Yossi Gestetner, co-founder of OJPAC (Orthodox Jewish Public Affairs Council), takes a classic conservative stance on the matter, advocating for less intervention. “The real worry that these ‘concerned entities’ have is that Twitter will be less political and less anti-conservative compared to the last five years,” he said. “This is what this is all about. Having less control on the policy narrative.

“The downside with platforms or governments controlling speech is that many typed of speech can be packaged as ‘hate’ or ‘inciting violence’ as reasons to shut it down even if they are neither,” Gestetner adds. “It’s better for the public to reject language that’s unbecoming rather than having some unknown standard endorsed by government for what is good or bad.”

“It’s important to remember that speech freedom in the US means freedom from government interference only,” says Professor Joseph Russomanno, a legal scholar of the First Amendment at Arizona State University. “That’s why private companies like Twitter and Facebook can institute policies that have the effect of limiting speech.”

Professor Russomanno points out that Twitter is in the business of entertainment as well as political commentary. “How ‘maximum fun’ and ‘maximum freedom of speech’ are defined can be subjective,” he says. “Does ‘maximum fun’ also mean maximum freedom of speech? Or does fun mean users respect one another, which can mean that their speech freedom is curtailed, for example, in an effort to be fair? Does limiting information such as misinformation and defamatory falsehoods reduce fun and freedom? For some people, probably. But is that the right thing to do? Probably.”

Business Sense

Overshadowed in the whole kulturkampf has been another story: whether the deal makes business sense at all.

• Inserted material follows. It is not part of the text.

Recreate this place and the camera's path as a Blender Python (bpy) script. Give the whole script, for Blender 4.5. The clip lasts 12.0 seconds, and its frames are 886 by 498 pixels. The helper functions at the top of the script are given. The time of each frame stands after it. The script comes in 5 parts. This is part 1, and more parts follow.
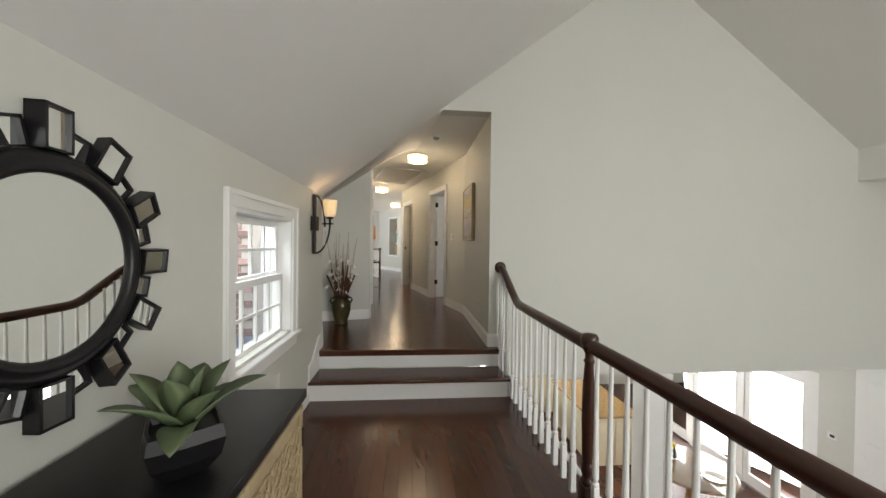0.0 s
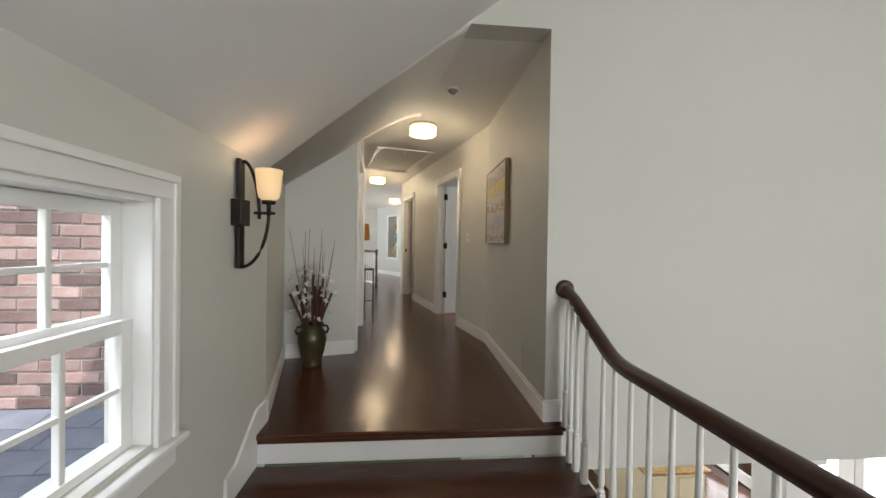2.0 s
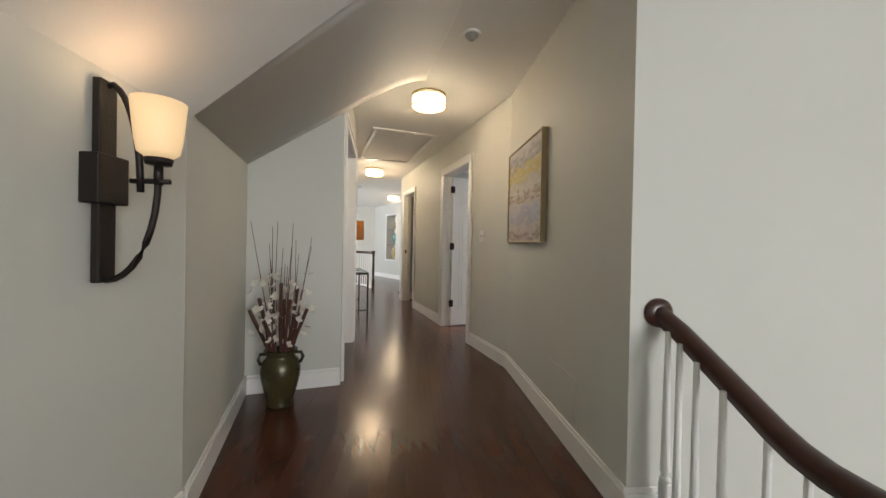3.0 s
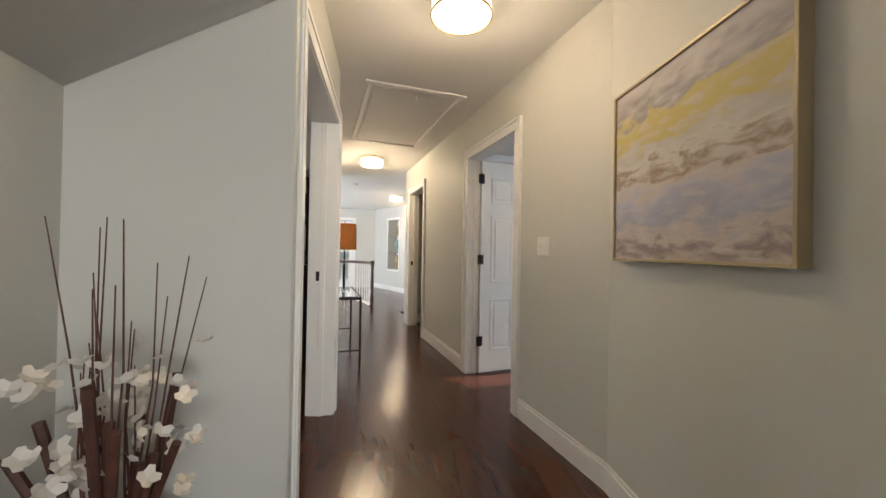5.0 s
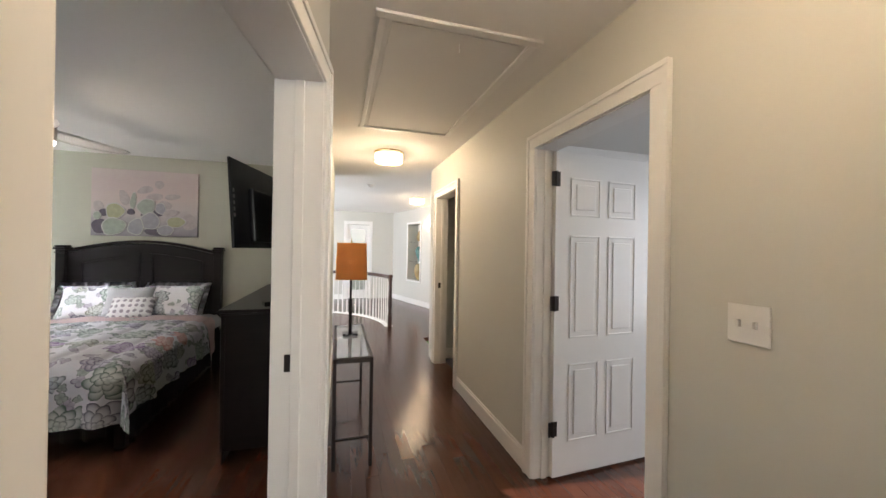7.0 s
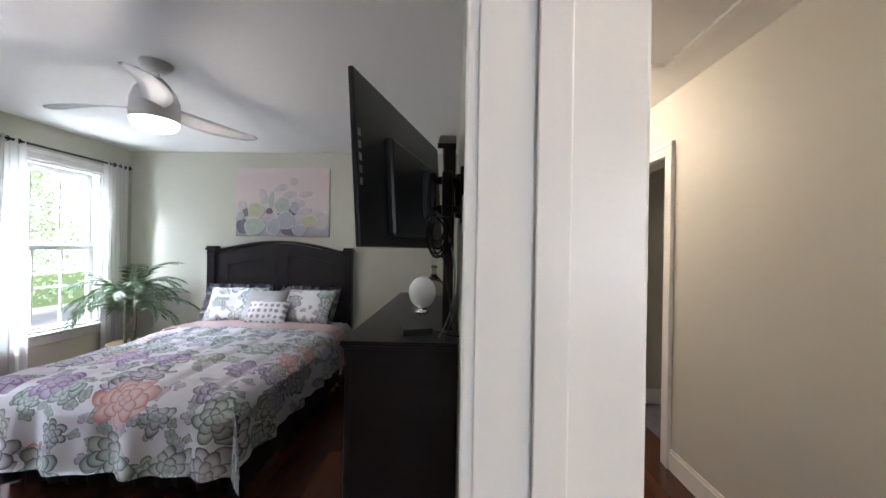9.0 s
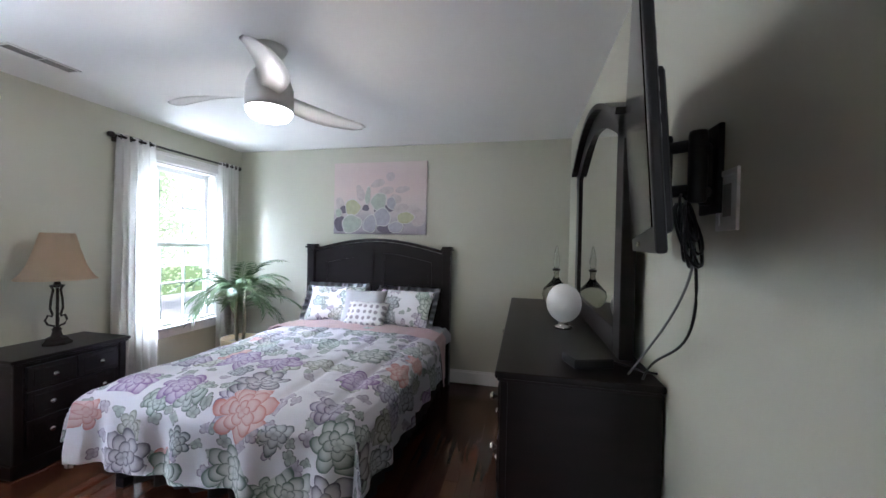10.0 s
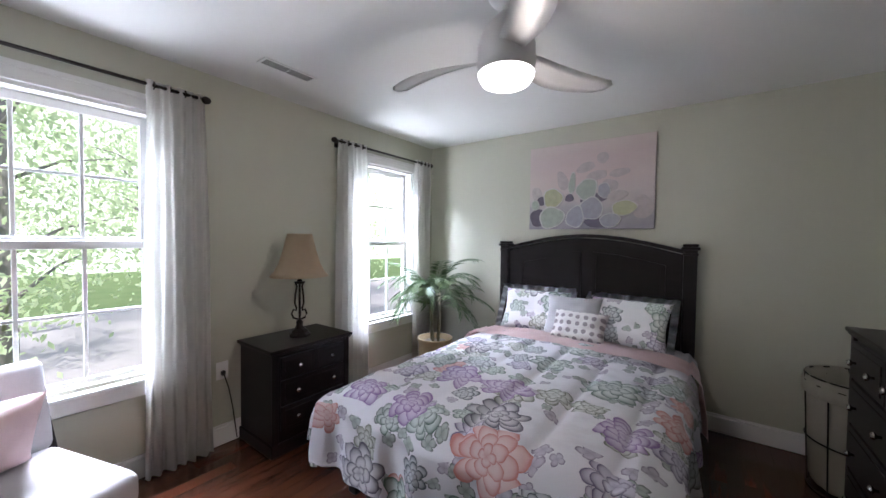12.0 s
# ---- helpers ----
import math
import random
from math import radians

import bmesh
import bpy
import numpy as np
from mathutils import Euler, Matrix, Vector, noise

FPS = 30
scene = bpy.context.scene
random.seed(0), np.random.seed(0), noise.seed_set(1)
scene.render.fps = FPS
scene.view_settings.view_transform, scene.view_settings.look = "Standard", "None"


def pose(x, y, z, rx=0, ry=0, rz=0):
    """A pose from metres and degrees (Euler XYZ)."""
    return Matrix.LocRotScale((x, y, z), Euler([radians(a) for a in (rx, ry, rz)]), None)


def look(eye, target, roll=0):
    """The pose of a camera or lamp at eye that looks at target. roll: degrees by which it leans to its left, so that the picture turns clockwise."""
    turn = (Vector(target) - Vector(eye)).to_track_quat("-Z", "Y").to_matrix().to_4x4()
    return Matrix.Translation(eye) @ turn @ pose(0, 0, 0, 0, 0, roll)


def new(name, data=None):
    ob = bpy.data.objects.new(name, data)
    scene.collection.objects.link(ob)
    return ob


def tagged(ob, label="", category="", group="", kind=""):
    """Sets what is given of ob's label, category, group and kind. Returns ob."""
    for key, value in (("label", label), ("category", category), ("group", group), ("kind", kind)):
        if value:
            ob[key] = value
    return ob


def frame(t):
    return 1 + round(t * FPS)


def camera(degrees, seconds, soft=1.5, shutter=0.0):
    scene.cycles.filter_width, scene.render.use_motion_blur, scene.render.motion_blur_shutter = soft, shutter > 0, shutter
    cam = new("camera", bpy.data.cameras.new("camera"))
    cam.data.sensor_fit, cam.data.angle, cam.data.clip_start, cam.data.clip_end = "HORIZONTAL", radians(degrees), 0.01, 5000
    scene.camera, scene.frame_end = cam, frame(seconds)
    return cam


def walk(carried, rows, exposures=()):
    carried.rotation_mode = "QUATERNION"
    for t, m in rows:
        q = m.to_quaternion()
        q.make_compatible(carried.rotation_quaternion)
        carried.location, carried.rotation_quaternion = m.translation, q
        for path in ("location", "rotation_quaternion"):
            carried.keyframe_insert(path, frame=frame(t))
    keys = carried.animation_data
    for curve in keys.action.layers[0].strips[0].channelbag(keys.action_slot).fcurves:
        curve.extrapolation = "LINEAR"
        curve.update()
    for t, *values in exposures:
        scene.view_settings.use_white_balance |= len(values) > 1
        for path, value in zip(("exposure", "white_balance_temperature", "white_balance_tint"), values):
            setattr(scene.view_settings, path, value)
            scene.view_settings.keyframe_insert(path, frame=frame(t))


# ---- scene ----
cam = camera(101.9, 12.0)
PATH = [
    (0, (-0.497, 1.736, 1.421), (0.167, 3.622, 1.396), 0.7),
    (0.5, (-0.389, 2.094, 1.453), (0.273, 3.981, 1.418), 0.6),
    (1, (-0.34, 2.468, 1.465), (0.326, 4.354, 1.431), 0.7),
    (1.5, (-0.237, 2.838, 1.458), (0.434, 4.722, 1.427), 0.8),
    (2, (-0.155, 3.204, 1.454), (0.508, 5.091, 1.431), 0.9),
    (2.5, (-0.089, 3.602, 1.468), (0.578, 5.487, 1.442), 0.8),
    (3, (0.022, 4.009, 1.437), (0.69, 5.894, 1.423), 1.1),
    (5, (0.304, 5.451, 1.503), (0.961, 7.34, 1.521), 1.0),
    (5.5, (0.383, 5.735, 1.588), (1.034, 7.626, 1.61), 1.1),
    (6, (0.465, 6.013, 1.724), (1.108, 7.907, 1.743), 1.0),
    (6.5, (0.484, 6.318, 1.755), (1.098, 8.222, 1.766), 0.9),
    (8.5, (0.350, 7.455, 1.759), (0.517, 9.448, 1.766), 1.1),
    (9, (0.230, 7.690, 1.747), (0.171, 9.689, 1.751), 1.0),
    (9.5, (0.048, 7.883, 1.736), (-0.209, 9.867, 1.735), 1.0),
    (10, (-0.166, 8.035, 1.755), (-0.601, 9.987, 1.736), 1.2),
    (10.5, (-0.386, 8.147, 1.76), (-1.008, 10.047, 1.727), 1.4),
    (11, (-0.606, 8.222, 1.773), (-1.399, 10.057, 1.723), 1.1),
    (11.5, (-0.747, 8.292, 1.765), (-1.724, 10.036, 1.713), 0.9),
    (12, (-0.813, 8.328, 1.763), (-1.995, 9.94, 1.705), 0.7),
]
EXPOSURES = [(0.0, 0.0, 6400, 10), (1.5, 0.0, 6250, 10), (3.0, 0.2, 6200, 11), (5.0, 0.4, 6200, 13), (6.5, 0.45, 6350, 14), (8.5, 0.48, 6050, 17), (9.5, 0.75, 5450, 16), (10.5, 0.72, 5450, 16), (12.0, 0.3, 5700, 19)]
walk(cam, [(t, look(eye, target, roll)) for t, eye, target, roll in PATH], EXPOSURES)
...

Given Twitter’s problems, will Musk, who is already (very) busy with Tesla and SpaceX, find time to run Twitter too?

“It is hard to truly understand what Musk is thinking with this purchase, but he must have a long-term vision that will increase the number of users and drive revenue from sources other than advertising,” says Nick Mattar, the associate director of marketing at the Wayne State Graduate School. “Twitter’s biggest problems as a business have been rooted in its long-term ability to generate revenue though means other than advertising. It is very difficult for businesses to use Twitter organically to drive business or leads. The reason people love Twitter — for free speech, fun anecdotes, and news and current events — is also the reason businesses struggle with it.

“I do not think Musk is the person to solve these issues, as I don’t believe anybody can truly fix it without fundamentally changing the way people use it. Twitter’s problems are not a result of leadership ineptitude. Rather, it is simply not constructed to be a massive revenue generator.”

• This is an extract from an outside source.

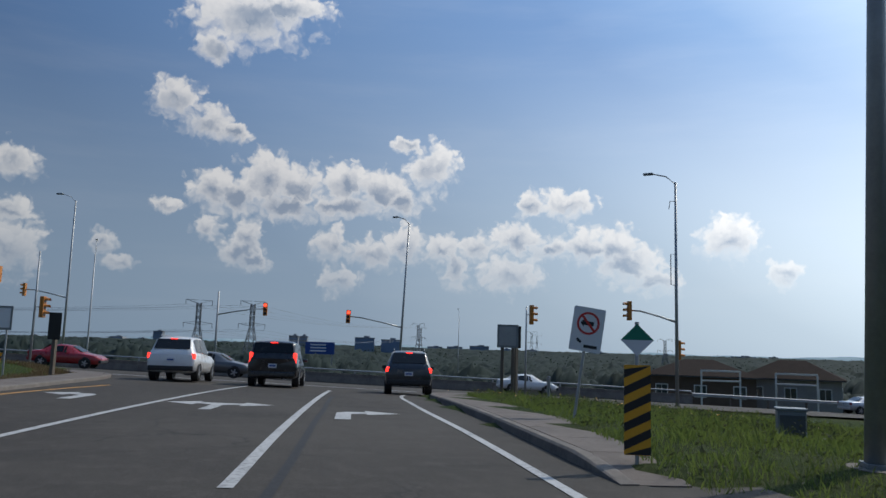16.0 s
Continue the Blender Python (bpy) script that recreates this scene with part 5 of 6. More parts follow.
def flower_heads():
    r = np.random.default_rng(5)
    xy = np.column_stack([r.normal(7.3, 1.0, 170), r.uniform(9, 22, 170)])
    z = land_z(xy) + r.uniform(0.35, 0.75, 170)
    c = np.column_stack([xy, z])
    q = turned_cards(c, unit(r, 170) * (1, 1, 0.2), np.tile((0.1, 0.2, 1.0), (170, 1)), np.full(170, 0.05), np.full(170, 0.05), r)
    tagged(new("white_flowers", cards_mesh("white_flowers", q, SIGN_WHITE)), "small white flower heads among tall grass", "flowers", kind="stuff")
    xy = np.column_stack([r.uniform(-88, -79, 90), r.uniform(200.5, 205, 90)])
    c = np.column_stack([xy, land_z(xy) + r.uniform(0.15, 0.3, 90)])
    q = turned_cards(c, unit(r, 90) * (1, 1, 0.2), np.tile((0.1, 0.2, 1.0), (90, 1)), np.full(90, 0.04), np.full(90, 0.04), r)
    tagged(new("yellow_flowers", cards_mesh("yellow_flowers", q, SIGN_YELLOW)), "small yellow flower heads in green grass", "flowers", kind="stuff")


flower_heads()


def canopy(r):
    """The unbroken tree tops that fill the valley."""
    a = np.linspace(-1.05, 0.95, 380)
    d = np.concatenate([[58.0], np.geomspace(64, 2300, 170)])
    aa, dd = np.meshgrid(a, d)
    aa = aa + r.uniform(-0.002, 0.002, aa.shape)
    dd = dd * (1 + r.uniform(-0.012, 0.012, dd.shape))
    p = MID + BEYOND * (np.cos(aa) * dd).reshape(-1, 1) + ALONG * (np.sin(aa) * dd).reshape(-1, 1)
    grown = smooth(dd, 60, 90) * (1 - 0.5 * smooth(np.sin(aa * 7 + dd * 0.011) + np.sin(aa * 17 - dd * 0.023), 1.0, 1.8))
    # each crown is a dome round a strewn stem
    size = 7.5
    cell = np.floor(p / size)
    dome = np.full(len(p), -9.0)
    for du in (-1, 0, 1):
        for dv in (-1, 0, 1):
            c = cell + (du, dv)
            code = np.sin(c[:, 0] * 127.1 + c[:, 1] * 311.7)
            h1, h2, h3 = ((code * f) % 1.0 for f in (43758.5, 22578.1, 19642.3))
            stem = (c + np.stack([h1, h2], 1)) * size
            near = np.linalg.norm(p - stem, axis=1) / size
            dome = np.maximum(dome, (4.0 + 5.5 * h3) * (1 - 0.75 * near**2))
    rough = r.normal(0, 0.42, aa.shape)
    tops = (dome.reshape(aa.shape) + rough + np.minimum(dd * 0.002, 2.5)) * grown - 0.6
    z = land_z(p) + tops.ravel()
    side = (p - MID) @ BEYOND
    z = np.where(side > 42, z, land_z(p) - 1.0)
    k = len(a)
    i = np.arange((len(d) - 1) * (k - 1))
    row, col = i // (k - 1), i % (k - 1)
    f = row * k + col
    faces = np.stack([f, f + 1, f + k + 1, f + k], 1)
    ob = sheet_mesh("valley_woods", np.column_stack([p, z]).tolist(), faces.tolist(), FAR_WOOD_HAZED, smooth=True)
    tagged(ob, "dark green tree tops filling the valley, haze blue in their colour", "woods", kind="stuff")


def far_woods():
    r = np.random.default_rng(21)
    quads = []

    def wood(cx, cy, h, n, size):
        g = land_z(np.column_stack([cx, cy]))
        for x, y, z, hh in zip(cx, cy, g, h):
            c = np.column_stack([r.normal(0, 0.28, n) * hh, r.normal(0, 0.28, n) * hh, np.abs(r.normal(0.5, 0.24, n)) * hh]) + (x, y, z)
            ln = r.uniform(0.6, 1.3, n) * size * hh
            quads.append(turned_cards(c, unit(r, n), unit(r, n), ln, ln * 0.8, r))

    # valley beyond the cross road
    m = 1300
    dist = 60 + 1500 * r.random(m) ** 1.5
    a = r.uniform(-0.95, 0.85, m)
    p = MID + (BEYOND[None] * np.cos(a)[:, None] + ALONG[None] * np.sin(a)[:, None]) * dist[:, None]
    keep = (p - MID) @ BEYOND > 45
    p, dist = p[keep], dist[keep]
    close = dist < 260
    tall = r.uniform(3.0, 5.6, len(p)) + np.minimum(dist * 0.007, 6.0)
    wood(p[close, 0], p[close, 1], tall[close], 120, 0.085)
    wood(p[~close, 0], p[~close, 1], tall[~close], 34, 0.16)
    # behind the houses and far inside the curve
    m = 420
    x, y = r.uniform(-160, 70, m), r.uniform(236, 330, m)
    keep = (np.stack([x, y], 1) - MID) @ ALONG > 62
    keep |= x > -70
    wood(x[keep], y[keep], r.uniform(4.0, 6.5, keep.sum()), 42, 0.15)
    m = 160
    a = r.uniform(radians(18), radians(75), m)
    d = r.uniform(180, 330, m)
    x, y = -np.sin(a) * d, np.cos(a) * d
    keep = ((np.stack([x, y], 1) - MID) @ BEYOND < -50) & (np.abs(nearest(np.stack([x, y], 1))[1]) > 40)
    wood(x[keep], y[keep], r.uniform(3.0, 5.5, keep.sum()), 60, 0.13)
    m = 260
    x, y = r.uniform(48, 110, m), r.uniform(70, 210, m)
    wood(x, y, r.uniform(4.0, 6.0, m), 110, 0.075)
    canopy(r)
    ob = new("far_woods", cards_mesh("far_woods", np.concatenate(quads), FAR_WOOD_HAZED))
    tagged(ob, "dark green woods spread over the low land, haze blue in their colour", "woods", kind="stuff")


far_woods()


# ---- kerbs, islands and the crossing ----
def kerb(line, width, height, mat, label, drop=0.12):
    """A raised kerb along a line of plan points, with a rounded edge."""
    fine = glide(line, 0.5)
    prof = [(0, -drop), (0.02, height * 0.8), (0.05, height), (width - 0.03, height), (width, height * 0.9), (width, -drop)]
    bm = bmesh.new()
    rings = []
    z = road_z(fine)
    lines = [offset(fine, u) for u, _ in prof]
    for i in range(len(fine)):
        up = min(1.0, 0.1 + i / 3)
        rings.append([bm.verts.new((*lines[j][i], z[i] + (prof[j][1] * up if prof[j][1] > 0 else prof[j][1]))) for j in range(len(prof))])
    for a, b in zip(rings, rings[1:]):
        for j in range(len(prof) - 1):
            bm.faces.new((a[j], a[j + 1], b[j + 1], b[j]))
    bm.faces.new(rings[0])
    bm.faces.new(rings[-1][::-1])
    bmesh.ops.recalc_face_normals(bm, faces=bm.faces[:])
    ob = mesh_object("kerb", bm, mat)
    return tagged(ob, label, "kerb", kind="structure")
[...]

Whether or not there is a business strategy behind all this, there aren’t many who are willing to write off Elon Musk’s latest venture. His track record of snatching victory from the jaws of commercial failure is the stuff of Silicon Valley legend. His detractors should bear in mind that for all the billions involved, Musk should be taken at face value when he says he’s serious about free speech.

For many in the Jewish community, free speech is important, but the opportunity to detoxify one of the primary highways of modern debate should not be missed.